**Task goal:** Copy exactly the lines from the one containing "Continue the Blender" through the one containing "return r.outputs[0]", both included, and nothing else.
━━━━━━━━
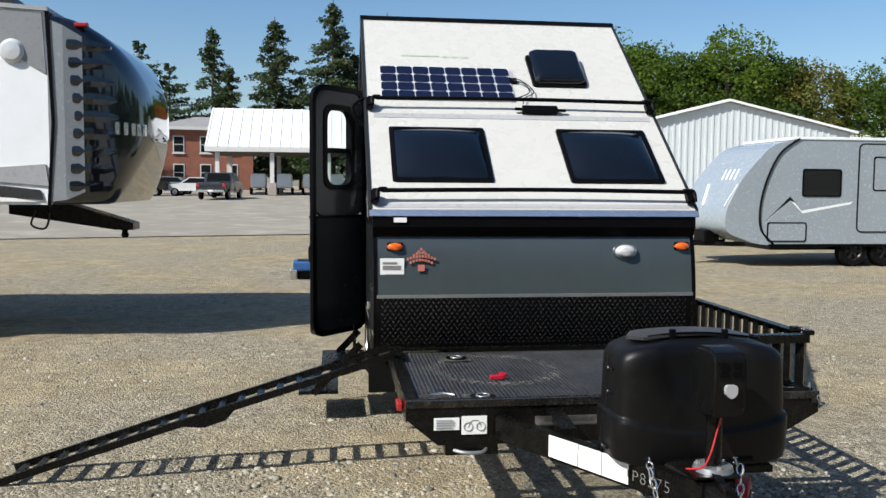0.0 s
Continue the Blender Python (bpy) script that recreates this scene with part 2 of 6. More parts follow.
def ground_material():
    m = bpy.data.materials.new("gravel_and_dirt")
    m.use_nodes = True
    nt = m.node_tree
    b = nt.nodes["Principled BSDF"]
    b.inputs["Roughness"].default_value = 0.95
    b.inputs["Specular IOR Level"].default_value = 0.2
    tc = nt.nodes.new("ShaderNodeTexCoord")

    def noise_tex(scale, detail=6, rough=0.6):
        n = nt.nodes.new("ShaderNodeTexNoise")
        n.inputs["Scale"].default_value = scale
        n.inputs["Detail"].default_value = detail
        n.inputs["Roughness"].default_value = rough
        nt.links.new(tc.outputs["Object"], n.inputs["Vector"])
        return n

    def rng(sock, a, z, lo=0.0, hi=1.0):
        r = nt.nodes.new("ShaderNodeMapRange")
        for i, v in enumerate((a, z, lo, hi)):
            r.inputs[i + 1].default_value = v
        nt.links.new(sock, r.inputs[0])
        return r.outputs[0]

    def mixc(f, a, c):
        x = nt.nodes.new("ShaderNodeMix")
        x.data_type = "RGBA"
        nt.links.new(f, x.inputs["Factor"])
        for key, v in (("A", a), ("B", c)):
            if isinstance(v, tuple):
                x.inputs[key].default_value = (*v, 1)
            else:
                nt.links.new(v, x.inputs[key])
        return x.outputs["Result"]

    def voro(scale):
        v = nt.nodes.new("ShaderNodeTexVoronoi")
        v.inputs["Scale"].default_value = scale
        nt.links.new(tc.outputs["Object"], v.inputs["Vector"])
        return v

    patch = noise_tex(0.35, 8)
    streak = noise_tex(1.6, 8)
    grain = noise_tex(45, 8, 0.7)
    pebbles = voro(48)
    small = voro(120)
    dirt = mixc(rng(streak.outputs[0], 0.35, 0.65), (0.39, 0.325, 0.21), (0.27, 0.222, 0.14))
    sep = nt.nodes.new("ShaderNodeSeparateColor")
    nt.links.new(pebbles.outputs["Color"], sep.inputs[0])
    stone = mixc(rng(sep.outputs[0], 0, 1), (0.10, 0.088, 0.064), (0.50, 0.45, 0.345))
    gravel = mixc(rng(grain.outputs[0], 0.4, 0.62), stone, (0.27, 0.235, 0.165))
    col = mixc(rng(patch.outputs[0], 0.43, 0.57), gravel, dirt)
    wet = noise_tex(0.9, 8)
    col = mixc(rng(wet.outputs[0], 0.62, 0.72, 0, 0.45), col, (0.112, 0.094, 0.06))
    clump = noise_tex(7, 9, 0.78)
    shade = nt.nodes.new("ShaderNodeVectorMath")
    shade.operation = "SCALE"
    nt.links.new(col, shade.inputs[0])
    nt.links.new(rng(clump.outputs[0], 0.36, 0.64, 0.66, 1.30), shade.inputs["Scale"])
    nt.links.new(shade.outputs[0], b.inputs["Base Color"])
    h = nt.nodes.new("ShaderNodeMath")
    h.operation = "MULTIPLY_ADD"
    nt.links.new(pebbles.outputs["Distance"], h.inputs[0])
    h.inputs[1].default_value = -0.9
    nt.links.new(grain.outputs[0], h.inputs[2])
    h2 = nt.nodes.new("ShaderNodeMath")
    h2.operation = "MULTIPLY_ADD"
    nt.links.new(small.outputs["Distance"], h2.inputs[0])
    h2.inputs[1].default_value = -0.35
    nt.links.new(h.outputs[0], h2.inputs[2])
    bp = nt.nodes.new("ShaderNodeBump")
    bp.inputs["Strength"].default_value = 0.95
    bp.inputs["Distance"].default_value = 0.02
    nt.links.new(h2.outputs[0], bp.inputs["Height"])
    nt.links.new(bp.outputs[0], b.inputs["Normal"])
    return m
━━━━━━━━
**Output:**
Continue the Blender Python (bpy) script that recreates this scene with part 2 of 6. More parts follow.
def ground_material():
    m = bpy.data.materials.new("gravel_and_dirt")
    m.use_nodes = True
    nt = m.node_tree
    b = nt.nodes["Principled BSDF"]
    b.inputs["Roughness"].default_value = 0.95
    b.inputs["Specular IOR Level"].default_value = 0.2
    tc = nt.nodes.new("ShaderNodeTexCoord")

    def noise_tex(scale, detail=6, rough=0.6):
        n = nt.nodes.new("ShaderNodeTexNoise")
        n.inputs["Scale"].default_value = scale
        n.inputs["Detail"].default_value = detail
        n.inputs["Roughness"].default_value = rough
        nt.links.new(tc.outputs["Object"], n.inputs["Vector"])
        return n

    def rng(sock, a, z, lo=0.0, hi=1.0):
        r = nt.nodes.new("ShaderNodeMapRange")
        for i, v in enumerate((a, z, lo, hi)):
            r.inputs[i + 1].default_value = v
        nt.links.new(sock, r.inputs[0])
        return r.outputs[0]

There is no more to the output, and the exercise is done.